Augmented Tangibility Surgical Navigation Using Spatial Interactive 3-D Hologram zSpace with OsiriX and Bio-Texture 3-D Organ Modeling

Abstract

We developed a new spatial navigation system for medical informatics by interactive superimposing 3-D hologram and 3D printing technology. Interactive stereo display was used for the existence of an interaction between the users and stereo images of the patient's anatomy depicted on the display in the form of tracking the user's head and hand/arm position. Sensing the user's head position created motion parallax information, an immersive depth cue that can be added to the binocular parallax already present in the display. We also developed new technology of bio-texture modeling by multi-material 3D printing to form 3D organ textures and structures. Based on patient-specific MDCT data sets, regions of interest were segmented using DICOM viewer OsiriX application.

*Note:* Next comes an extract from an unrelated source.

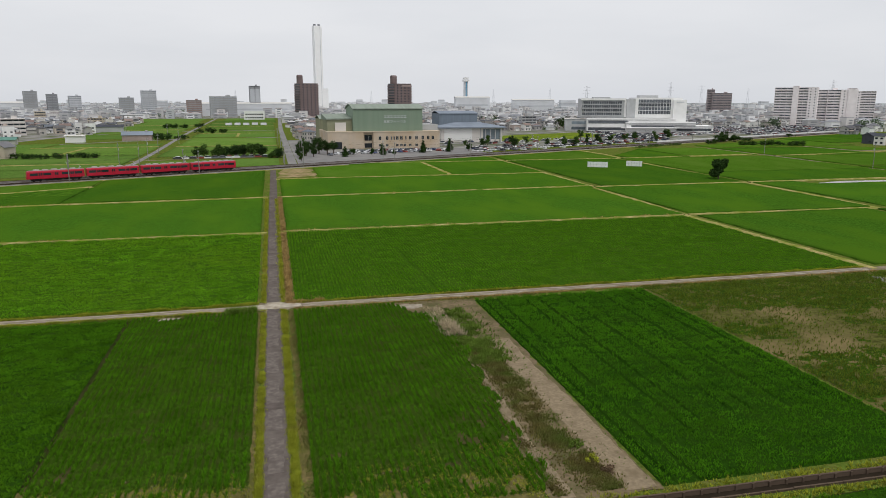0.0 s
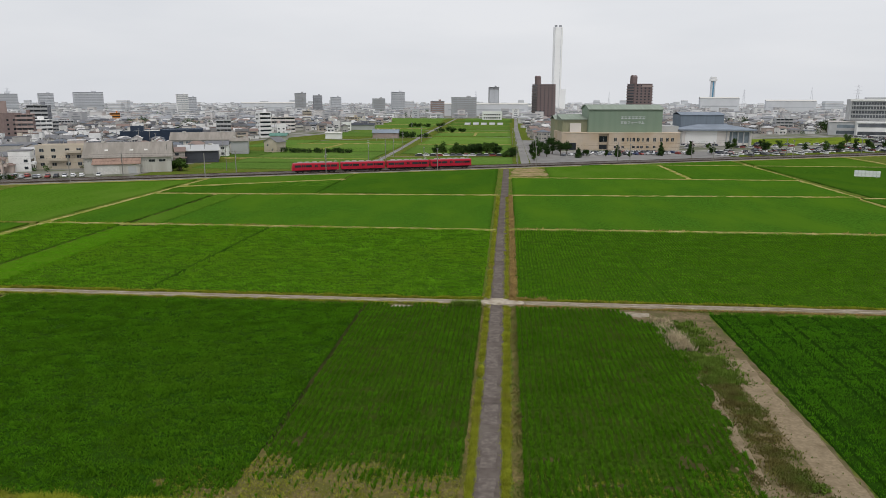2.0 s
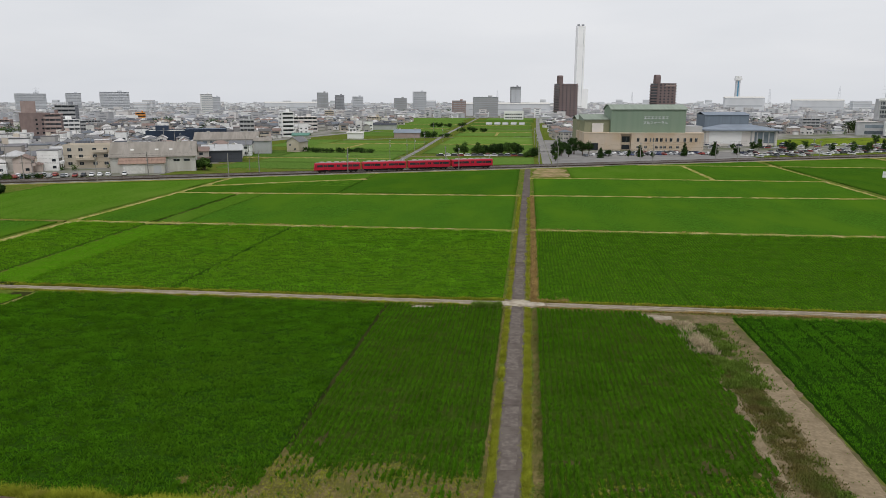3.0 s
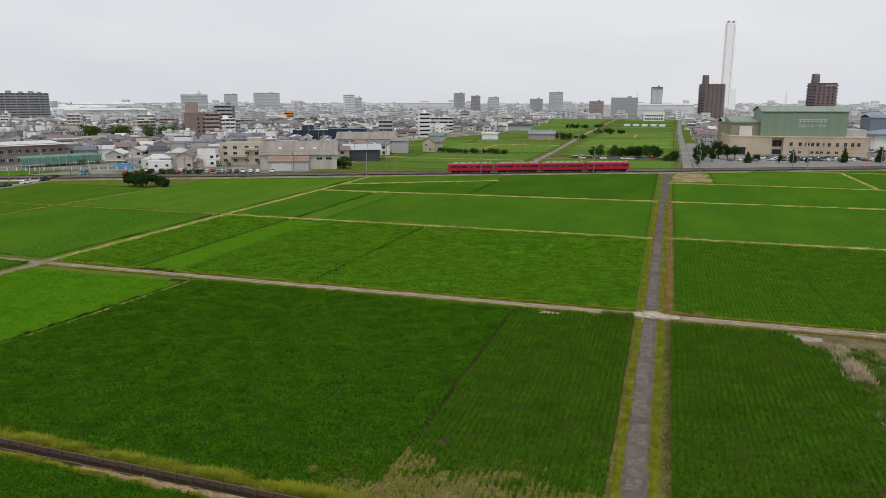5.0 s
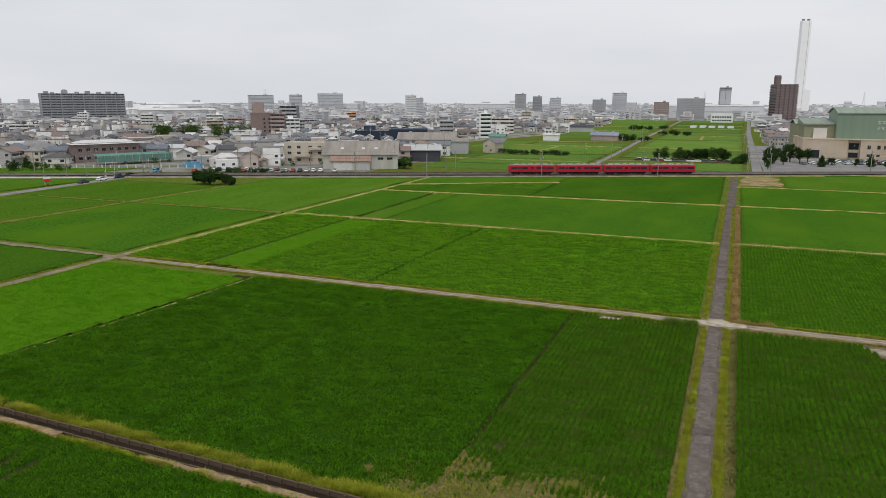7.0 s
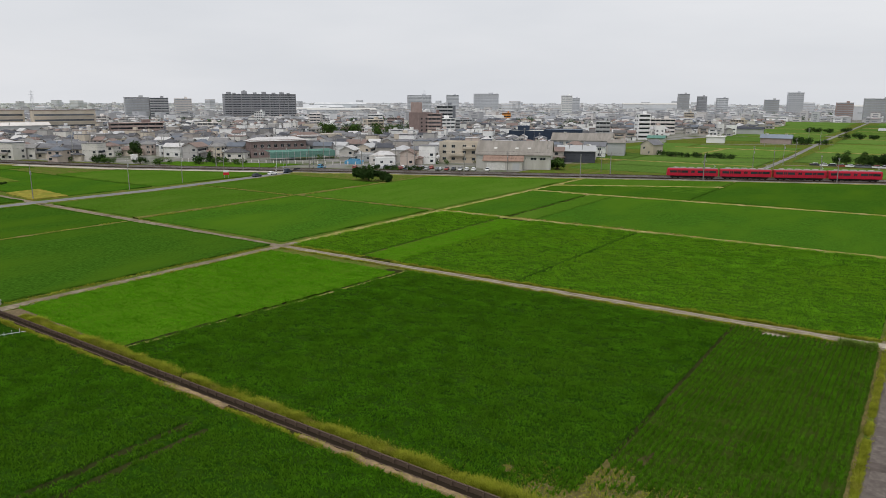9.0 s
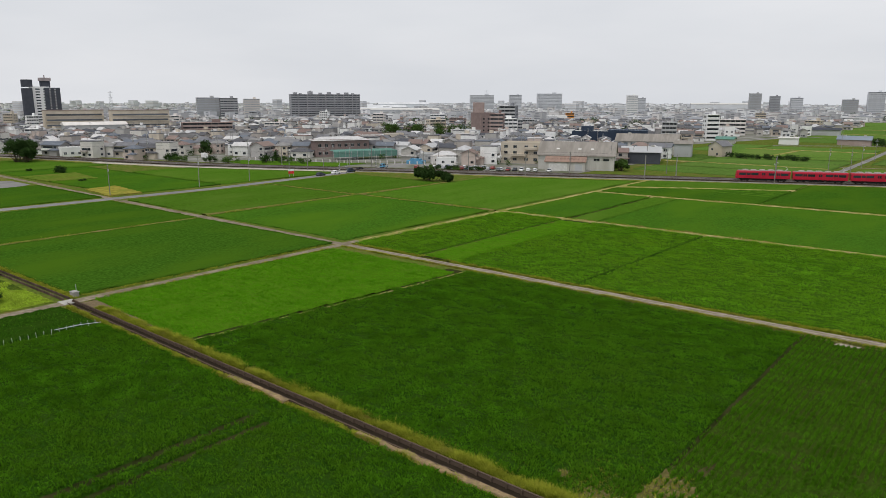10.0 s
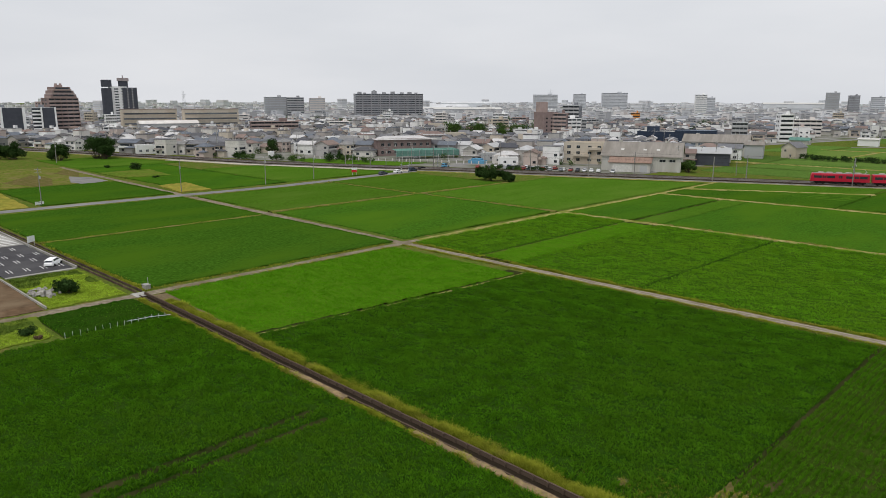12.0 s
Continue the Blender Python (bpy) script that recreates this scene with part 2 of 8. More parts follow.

After generating 3D surface models of the organ and STL file out of the patient's 3D data, the inkjet 3D printer created a 3D multi-material organ replica. Sensing the user's hand or arm position using motion sensor attached the patient's life size 3-D printed organ model, allowed the user to manipulate the spatial attributes of the virtual and real printed organs, which can enhance spatial reasoning and augmented tangibility. These tangible organ replication provide better anatomical reference tool as a tailormade simulation and navigation, and contribute to medical safety and accuracy, less-invasiveness and improvement of the medical education for students and trainees.